Given problem:
From the listing below, pull each line that includes "Blender".

Given entries:

####################

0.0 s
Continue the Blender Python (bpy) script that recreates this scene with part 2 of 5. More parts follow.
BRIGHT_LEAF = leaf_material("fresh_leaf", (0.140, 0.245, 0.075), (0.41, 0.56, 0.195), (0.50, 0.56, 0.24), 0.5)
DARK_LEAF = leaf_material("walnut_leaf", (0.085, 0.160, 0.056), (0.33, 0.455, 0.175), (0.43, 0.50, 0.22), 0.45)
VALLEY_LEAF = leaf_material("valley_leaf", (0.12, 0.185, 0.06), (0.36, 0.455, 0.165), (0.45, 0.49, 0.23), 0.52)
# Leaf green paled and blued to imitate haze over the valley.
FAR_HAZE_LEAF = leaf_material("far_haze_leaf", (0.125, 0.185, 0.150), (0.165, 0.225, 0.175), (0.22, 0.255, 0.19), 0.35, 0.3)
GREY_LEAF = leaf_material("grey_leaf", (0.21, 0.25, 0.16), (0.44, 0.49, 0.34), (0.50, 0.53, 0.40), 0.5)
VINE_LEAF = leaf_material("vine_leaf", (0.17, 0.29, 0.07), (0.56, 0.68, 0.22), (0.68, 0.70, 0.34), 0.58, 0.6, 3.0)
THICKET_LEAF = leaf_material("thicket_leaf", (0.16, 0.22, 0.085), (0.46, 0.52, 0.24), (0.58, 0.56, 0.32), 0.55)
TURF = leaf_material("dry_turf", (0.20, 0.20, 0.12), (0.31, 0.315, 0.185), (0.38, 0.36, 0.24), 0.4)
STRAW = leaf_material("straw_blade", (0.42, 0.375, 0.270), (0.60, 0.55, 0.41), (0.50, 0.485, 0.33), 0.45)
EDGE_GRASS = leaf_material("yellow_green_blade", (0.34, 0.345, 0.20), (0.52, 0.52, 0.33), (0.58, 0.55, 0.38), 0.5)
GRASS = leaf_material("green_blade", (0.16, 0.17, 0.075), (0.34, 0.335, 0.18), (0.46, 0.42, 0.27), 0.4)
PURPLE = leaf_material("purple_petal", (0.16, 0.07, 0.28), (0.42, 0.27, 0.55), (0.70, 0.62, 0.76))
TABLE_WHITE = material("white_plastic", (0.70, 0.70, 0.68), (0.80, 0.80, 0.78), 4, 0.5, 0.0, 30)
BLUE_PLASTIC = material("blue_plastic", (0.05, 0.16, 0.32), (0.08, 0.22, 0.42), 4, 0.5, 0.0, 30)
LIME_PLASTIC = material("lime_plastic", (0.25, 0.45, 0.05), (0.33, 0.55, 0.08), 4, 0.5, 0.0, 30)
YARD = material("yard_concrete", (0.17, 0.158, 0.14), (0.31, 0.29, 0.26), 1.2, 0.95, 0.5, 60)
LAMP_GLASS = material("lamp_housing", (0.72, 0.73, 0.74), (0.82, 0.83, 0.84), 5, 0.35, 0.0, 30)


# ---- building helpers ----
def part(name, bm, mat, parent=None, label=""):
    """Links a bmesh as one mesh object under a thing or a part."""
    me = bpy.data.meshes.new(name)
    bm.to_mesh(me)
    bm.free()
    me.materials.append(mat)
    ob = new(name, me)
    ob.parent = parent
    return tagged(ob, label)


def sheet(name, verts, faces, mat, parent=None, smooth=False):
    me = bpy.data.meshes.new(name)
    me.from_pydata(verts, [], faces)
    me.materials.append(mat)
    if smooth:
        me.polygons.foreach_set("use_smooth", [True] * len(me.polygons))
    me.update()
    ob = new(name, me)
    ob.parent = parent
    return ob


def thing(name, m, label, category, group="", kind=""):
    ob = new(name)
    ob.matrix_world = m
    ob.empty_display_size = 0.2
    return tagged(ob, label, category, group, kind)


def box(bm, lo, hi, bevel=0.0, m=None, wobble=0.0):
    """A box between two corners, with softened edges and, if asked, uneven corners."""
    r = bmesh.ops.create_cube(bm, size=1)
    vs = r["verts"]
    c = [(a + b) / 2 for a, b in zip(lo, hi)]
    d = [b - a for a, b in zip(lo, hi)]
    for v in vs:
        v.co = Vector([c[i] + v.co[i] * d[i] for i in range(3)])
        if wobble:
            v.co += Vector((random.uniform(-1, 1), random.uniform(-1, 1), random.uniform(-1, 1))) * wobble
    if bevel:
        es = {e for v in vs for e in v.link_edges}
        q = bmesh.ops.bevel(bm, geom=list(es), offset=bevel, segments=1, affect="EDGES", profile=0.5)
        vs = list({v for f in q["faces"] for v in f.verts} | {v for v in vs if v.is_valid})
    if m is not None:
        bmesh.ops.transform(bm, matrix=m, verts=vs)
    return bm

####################

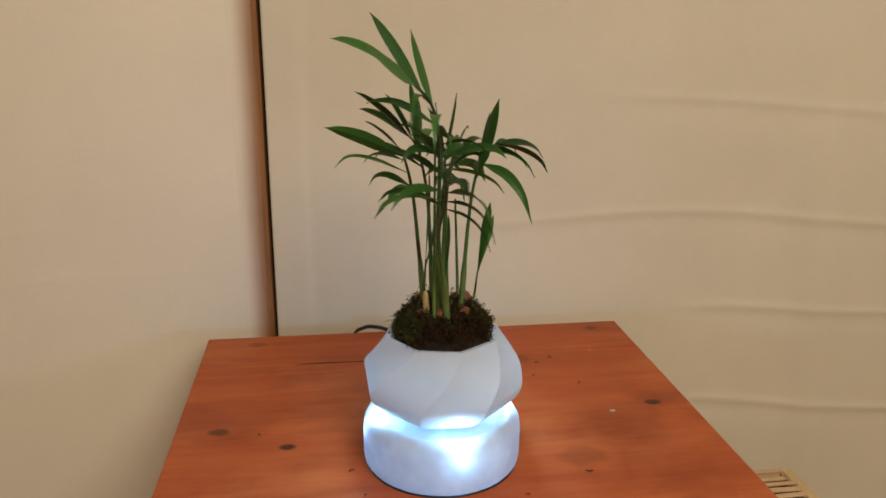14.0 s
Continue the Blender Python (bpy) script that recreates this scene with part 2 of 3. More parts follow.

####################

Full output:
Continue the Blender Python (bpy) script that recreates this scene with part 2 of 5. More parts follow.
Continue the Blender Python (bpy) script that recreates this scene with part 2 of 3. More parts follow.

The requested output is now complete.